Tras la excepcional Lulú que contemplamos en el Real, acongoja asistir al espectáculo decadente con que nos obsequió Carsen. El director, que tantos y tan importantes éxitos ha cosechado -Katia Kabanova, Diálogo de carmelitas, Tannhäuser, aquí en España, Ifigenia en Londres, Manon Lescaut en Viena, Mefistófeles en Nueva York- se equivocó en el planteamiento de esta desolada Salomé.

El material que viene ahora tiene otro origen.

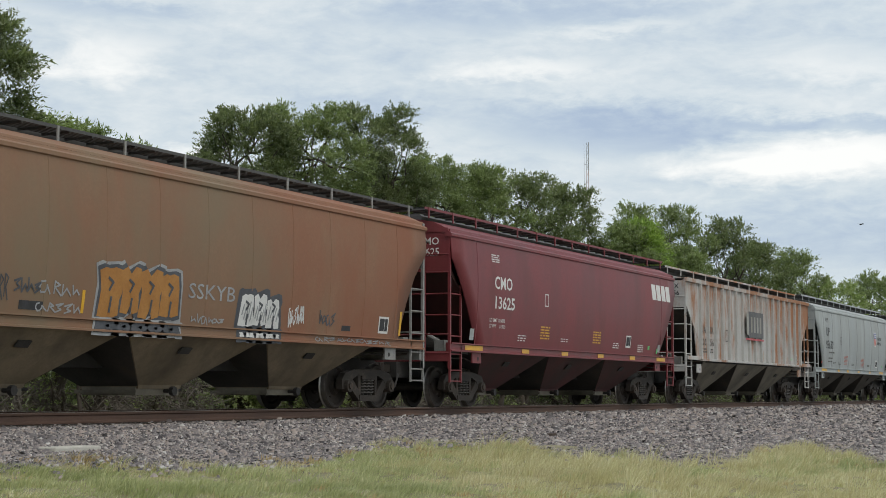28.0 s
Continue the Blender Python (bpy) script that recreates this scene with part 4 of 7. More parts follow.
def running_boards(car, xa, xb, zr, trim, posts, y0=-1.05, wide=0.55, tilt=0.0):
    pm = shared(("post", trim.name), lambda: G().box(-0.025, 0.025, -0.012, 0.012, 0, 0.24).mesh("walkway_post", trim))
    for s in (-1, 1):
        a, b = sorted((s * abs(y0), s * (abs(y0) - wide)))
        g = G()
        for k in range(6):
            yy = a + (b - a) * (k + 0.5) / 6
            g.box(xa, xb, yy - 0.03, yy + 0.03, zr + 0.20, zr + 0.235)
        n = int((xb - xa) / 0.55)
        for i in range(n + 1):
            x = xa + (xb - xa) * i / n
            g.box(x - 0.02, x + 0.02, a, b, zr + 0.165, zr + 0.20)
        part("running_board", g, M_GRATE, car, "dark grated roof walkway")
        part("walkway_edge", G().box(xa, xb, s * abs(y0) - 0.012, s * abs(y0) + 0.012, zr + 0.19, zr + 0.245), trim if posts > 11 else M_GRATE, car)
        for i in range(posts):
            o = part("walkway_post", pm, None, car)
            o.location = (xa + 0.2 + (xb - xa - 0.4) * i / (posts - 1), s * (abs(y0) + 0.012), zr)
    # cross walks at both ends
    for x in (xa, xb - 0.45):
        g = G()
        for k in range(4):
            g.box(x + k * 0.115, x + k * 0.115 + 0.07, -abs(y0), abs(y0), zr + 0.20, zr + 0.235)
        part("cross_walk", g, M_GRATE, car)


def bays(car, L, n, mat, ztop=1.30, half=2.0, pitch=4.1, wtop=1.44):
    for k in range(n):
        c = L / 2 + (k - (n - 1) / 2) * pitch
        ring = lambda hx, hy, z: [(c - hx, -hy, z), (c + hx, -hy, z), (c + hx, hy, z), (c - hx, hy, z)]
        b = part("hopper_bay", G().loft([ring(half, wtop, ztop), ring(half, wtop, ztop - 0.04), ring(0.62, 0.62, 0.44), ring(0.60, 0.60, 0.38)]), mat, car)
        for s in (-1, 1):
            # Sheets laid over the bay ends carry their shade as near-black colour.
            part("slope_sheet", G().loft([[(c + s * (half + 0.012), -wtop + 0.03, ztop - 0.04), (c + s * (half + 0.012), wtop - 0.03, ztop - 0.04), (c + s * 0.635, 0.60, 0.43), (c + s * 0.635, -0.60, 0.43)], [(c + s * (half - 0.01), -wtop + 0.03, ztop - 0.05), (c + s * (half - 0.01), wtop - 0.03, ztop - 0.05), (c + s * 0.61, 0.60, 0.42), (c + s * 0.61, -0.60, 0.42)]]), M_SLOPESHADE, b, "slope sheet, black with soot and painted-in shade")
        gate = part("outlet_gate", G().box(c - 0.62, c + 0.62, -0.56, 0.56, 0.27, 0.41).box(c - 0.72, c - 0.62, -0.64, 0.64, 0.30, 0.36), M_HOPGREY, b)
        part("gate_shaft", G().cyl((c + 0.2, -0.75, 0.34), (c + 0.2, 0.75, 0.34), 0.035, 8).cyl((c + 0.2, -0.78, 0.34), (c + 0.2, -0.70, 0.34), 0.08, 8).cyl((c + 0.62, -0.3, 0.36), (c + 1.05, -0.3, 0.36), 0.03, 6), M_DARK, b)
        hatch = part("inspection_plate", G().prism([(-1.20, 0.96), (-1.29, 1.06), (-1.27, 1.07), (-1.18, 0.97)], c - 0.32, c - 0.02, "x"), M_DARK, b)
    part("center_sill", G().box(1.2, L - 1.2, -0.27, 0.27, 0.72, 1.06), M_DARK, car)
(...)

Richard Strauss no se encuentra, en mi opinión, entre los más grandes de la ópera. Le falta aliento y envergadura. Su música es estimable y, a ráfagas, excelente, pero Salomé es sólo una ópera discreta, que sirve de relleno a las temporadas brillantes. Está lejos de Mozart, de Beethoven, de Wagner, de Verdi, de Puccini, de Stravinski. El libreto de Hedwig Lachmann empequeñece, por cierto, el talento de Óscar Wilde. Pero tendría un pasar si Robert Carsen hubiera hecho una apuesta ambiciosa e inteligente de la ópera.

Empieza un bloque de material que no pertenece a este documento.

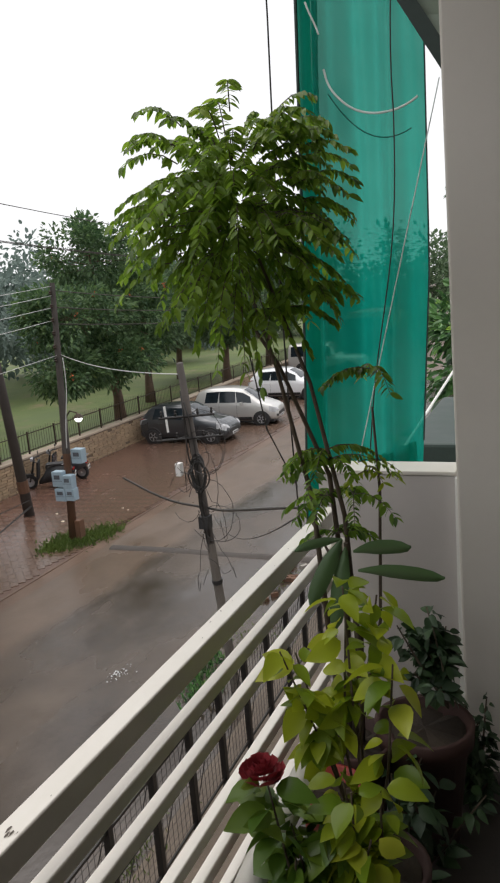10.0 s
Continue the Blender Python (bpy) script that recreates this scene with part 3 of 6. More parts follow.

Menos mal que Nina Stemme, con la belleza de su voz expresiva, encandiló al público. Estuvo prodigiosa. Parecía una diosa que se alzaba sobre las ruinas de Carsen. No decepcionó a nadie. Salvó el desastre y los espectadores se entregaron a ella que multiplicó los aplausos finales. Tengo en la memoria de aquella época en que Los Amigos de la Ópera nos reuníamos en la Zarzuela una Salomé de Montserrat. La soprano sueca no ofendió a mis recuerdos. Esta Stemme, al menos la que yo escuché, es un himalaya de calidad, impostada la voz en el acento trágico.
La orquesta, por cierto, estuvo estupenda. Jesús López Cobos ha conseguido armonizarla en un foso demasiado estrecho para un centenar de maestros. Y Gerhad Siegel, Doris Soffel y Wolfgang Koch demostraron oficio y calidad. He conversado, en fin, con varios críticos, con aficionados entendidos, con estudiantes exigentes. Hay matices pero el criterio generalizado, al margen de propagandas y publicidades, resulta muy negativo para la dirección de Robert Carsen. Madrid se merece, cuanto antes, una renovación de la programación que nos instale en las últimas tendencias del fenómeno operístico. Gregorio Marañón ha acertado al contratar a Gerard Mortier, que nos traerá, tal vez, a Gustavo Dudamel. La expectación es muy grande.

ZIGZAG

Es el verdadero libro de los muertos. Me lo recomendó Juan Cruz. Tras leer Lugar común, la muerte, comprendo la fascinación que Tomás Eloy Martínez, su autor, ejerce sobre el periodista. El momento crucial del hombre no es cuando nace sino cuando muere. El gran misterio se esconde tras la oscura penumbra del más allá. Tomás Eloy Martínez, escritor argentino de éxito universal, ha agavillado una serie de testimonios desde Saint-John Perse a Jorge Luis Borges, para describir los pensamientos, los temores y temblores del hombre ante el vacío final. El escritor argentino se esfuerza por romper el silencio de Dios y en su bella escritura se deslizan a veces murmullos del más allá. Se comprende que, para superar el trance final inexplicado, el hombre edificara pirámides grandiosas o panteones eternos, lo mismo en la China de Huang-ti que en el Egipto de Keops, en la India del Taj Mahal o en la España de Felipe II, paralizada por el Rey en su tumba de El Escorial. El embrujado López Rega le cuenta el sueño final de Perón que tenía en el desván de su casa madrileña el cuerpo momificado de Evita.